Cloud analytics for big DNA data
It’s already become a cliché to point out that the cost of DNA sequencing is decreasing at a rate much faster than Moore’s law, so that the rate of acquisition of genomic data is rapidly overpowering our ability to process and analyze it. One might think that MapReduce, Hadoop, cloud computing and all of that stuff would help us here, and indeed there are some types of DNA sequence analysis that can be attacked in this way (see e g Crossbow and Myrna), but there are other kinds of analysis that just don’t lend themselves easily to parallel processing, like de novo DNA sequence assembly. (As an aside, this presentation by C Titus Brown introduces some neat tricks for “handling ridiculous amounts of data with probabilistic data structures” with applications to sequence assembly. The same man has also written a good but scary blog post, “The sky is falling! The sky is falling!“, about how hard it will be, and already is, to deal with the massive amounts of sequence data that is coming out.)
But, to the point! There has been a slow but steady buildup of various kinds of cloud-based analytics platforms for sequencing-derived data sets.
Perhaps the company with the highest profile among these is DNANexus, which was founded by researchers from Stanford university. It offers cloud-based storage and analysis solution for sequencing centers and individual researchers.

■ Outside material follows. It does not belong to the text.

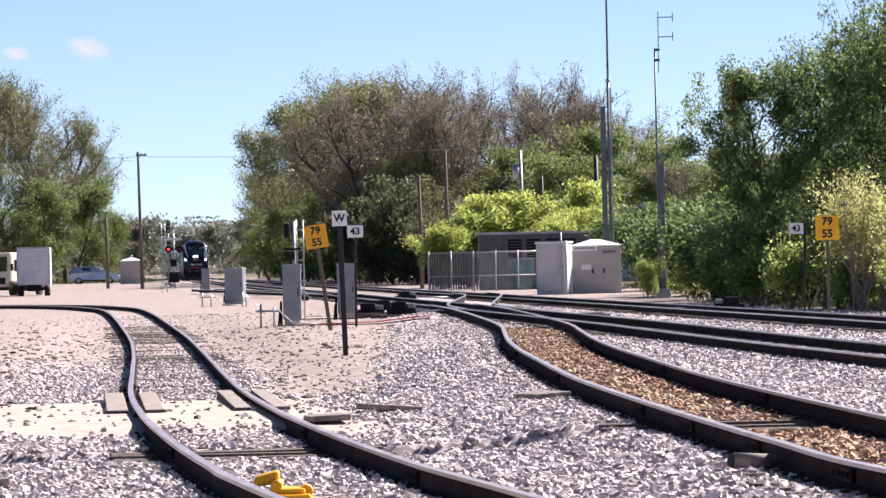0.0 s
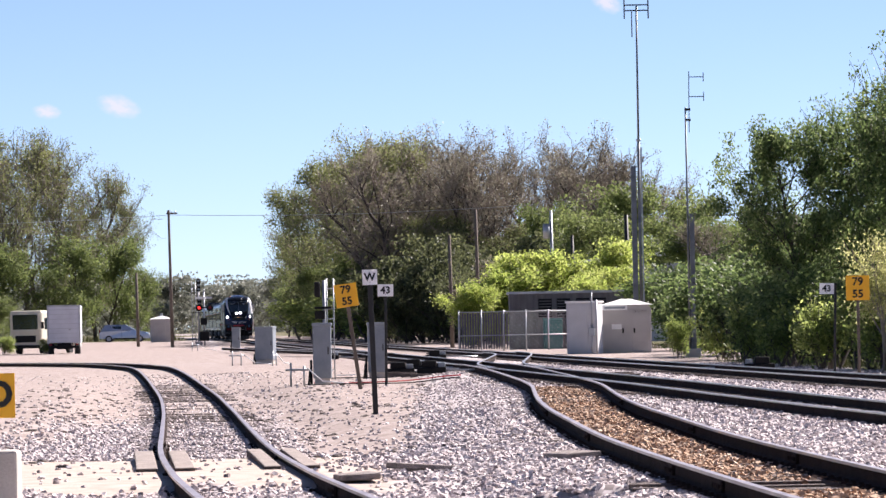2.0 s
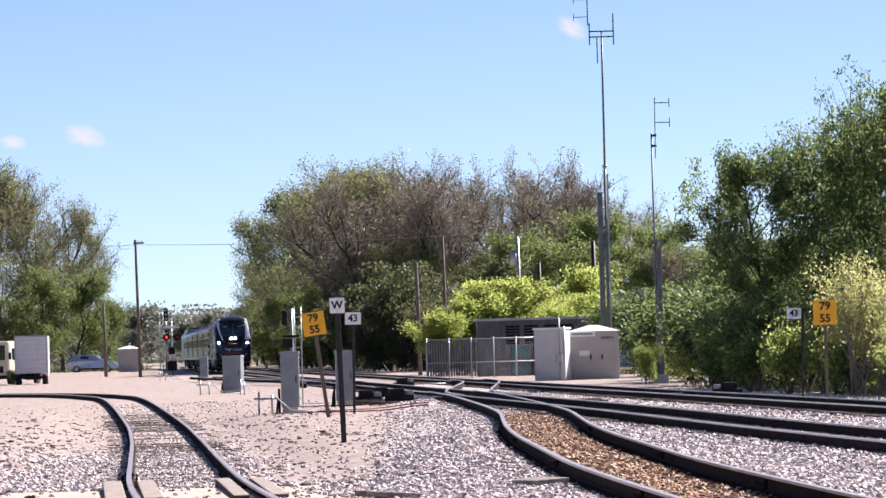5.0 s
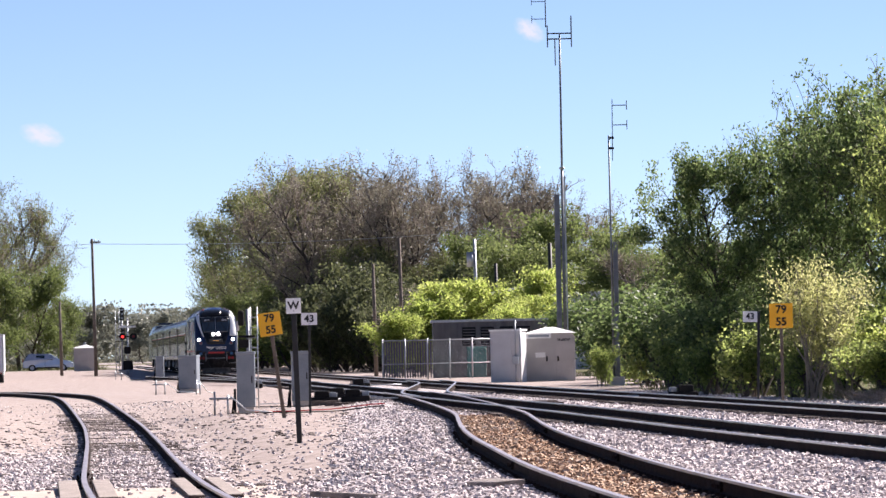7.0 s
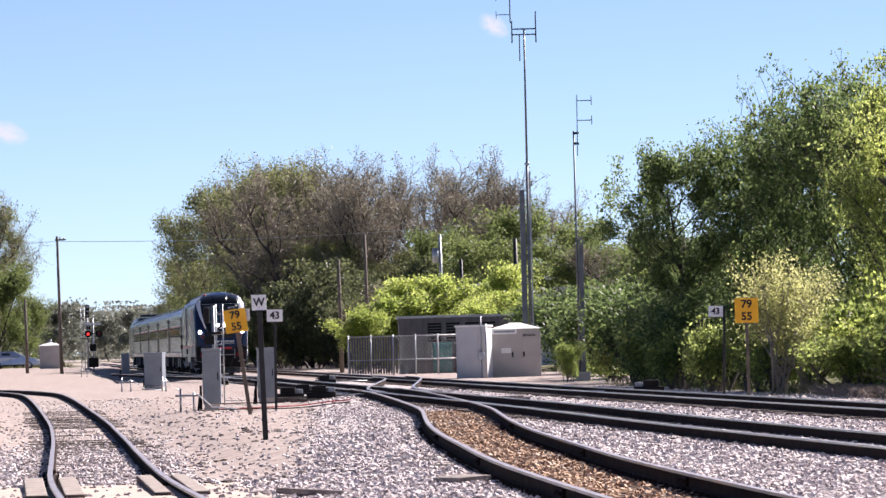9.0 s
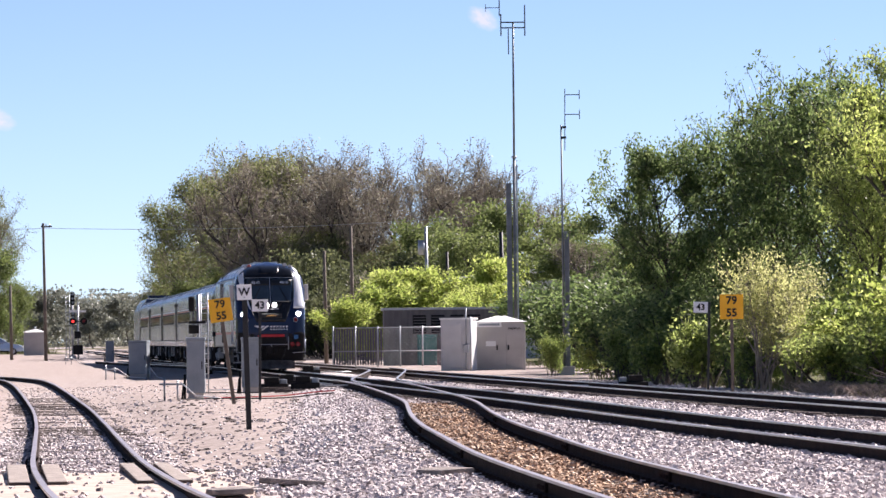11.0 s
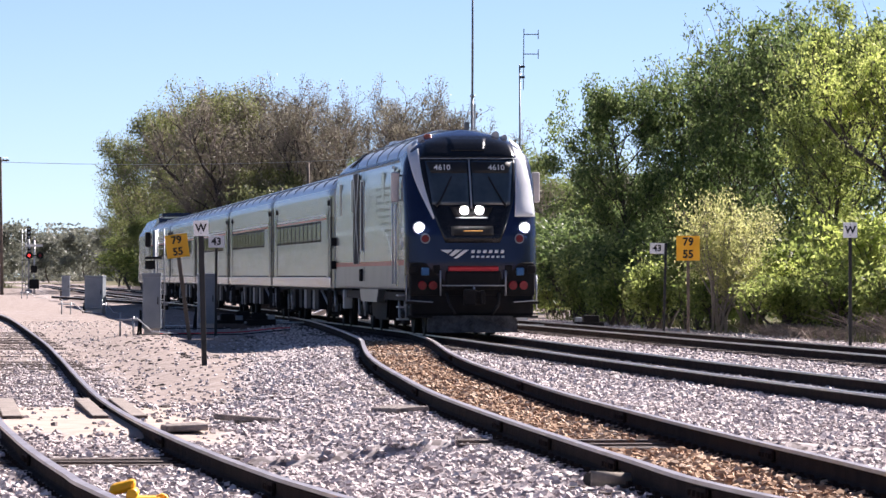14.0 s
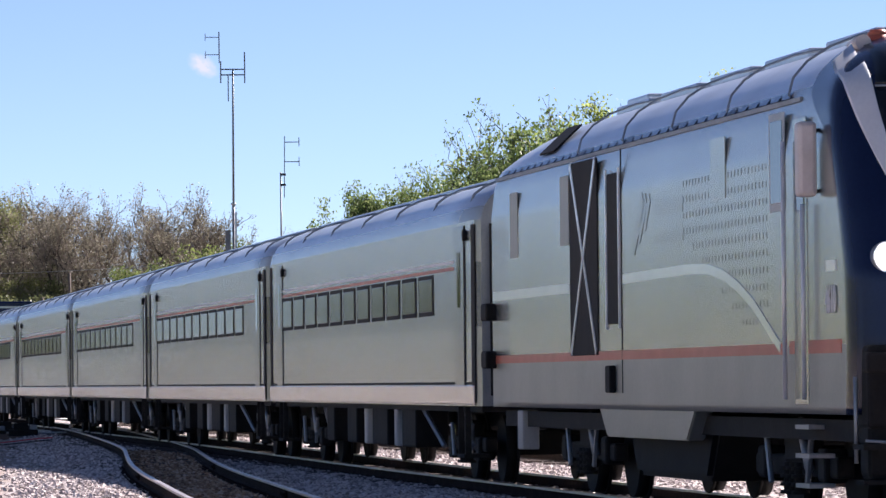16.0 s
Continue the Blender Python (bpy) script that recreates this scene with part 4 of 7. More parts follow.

DNANexus is built on top of Amazon Web Services (AWS) and offers ready-made workflows for use cases such as identifying genetic variations. The company recently teamed up with Complete Genomics, a company that sequences massive amounts of whole human genomes, so that Complete Genomics customers can view and analyze their sequences in DNANexus.

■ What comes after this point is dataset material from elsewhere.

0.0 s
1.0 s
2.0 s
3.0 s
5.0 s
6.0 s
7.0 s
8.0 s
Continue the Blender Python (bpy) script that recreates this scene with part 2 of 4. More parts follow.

SeqCentral seems to be a close competitor to DNANexus, but I have heard surprisingly little about this company. It may be that their offering is a bit different from that of DNANexus. This TechCrunch piece says that ‘SeqCentral will allow scientists to compare their data to others to see if their sequencing is new or if it is “known.” The startup will bring in public data from universities, research organizations, and companies and allow you compare your sequencing to this existing data.’ So the value proposition may be more about data integration than about just analyzing your own samples. The TechCrunch piece also mentions a subscription fee of $99/year for researchers, which would perhaps make sense as a payment for convenient access to public data through the cloud (it would be way too cheap as a fee for analyzing even a single experiment). The SeqCentral blog has a somewhat interesting post on the surprising efficiency of Python (and the surprisingly poor performance of awk) for sequence file parsing on Amazon EC2.
The Indian company Geschickten (bit of a weird name, but OK) also builds their GenomicsCloud solution on AWS and (I’m just guessing here) probably has a wider but less turnkey offering than DNANexus. From the looks of it, you may need to know a bit more about what you are doing with Geschickten’s solution (which is not necessarily bad).
GenomeQuest has its own data center/private cloud for processing huge sequencing data sets.
CloudNumbers is not exclusively focused on sequence data but rather aims to be “The platform for computationally intensive calculations in the cloud”. They do mention biotech as the first example field that they will focus on and have a range of DNA sequence analysis software packages integrated in the platform.
The platforms described above mostly deal with the “easier” problems like mapping (matching sequences to the genomes from which they presumably originate), which are still pretty difficult to solve well, but the Bio Cloud Computing Center at BGI (the sequencing behemoth previously known as Beijing Genomics Institute) also offers a “scalable assembly solution” called Hecate, of which Bio-IT World wrote:
Hecate is a MapReduce program designed to run on a cluster, representing what Tianjian Chen calls “the first ring of the genome process tool chain. It solves the scalability of assembly. We can now assemble any genome on commodity machines. If you don’t get bigger machines, you just need more time. If you have enough funding, we can accelerate assembly about 10-20X.
It would be really interesting to know where the MapReduce-ification is applied and how this piece of software works. Does anybody know? It’s a bit unclear to me whether the BGI Cloud will be a free service or if you have to pay for it. At any rate, it offers a wide variety of sequence analysis tools, many of which were developed at BGI in the first place, which hopefully means they will be well integrated into the cloud solution.
Finally, there is the Galaxy cloud, which I highly recommend to fellow bioinformaticians. It’s a free and extensible (Python-based on top of Amazon EC2) platform for doing all kinds of sequence analysis. It requires some IT savvy to get up and running and some basic bioinformatics understanding to use it properly, but it’s really not that hard. In fact Galaxy is so good that it probably threatens the business of most of the companies mentioned above. Maybe if one of them can come up with a really efficient way to upload huge sequence files quickly into the cloud, they would have a shot …
P.S. Another intriguing company which doesn’t really have anything to do with cloud computing is BlueSeq, a “sequencing service exchange” that matches up sequencing projects with relevant sequencing service providers. A matchmaker for DNA sequencing!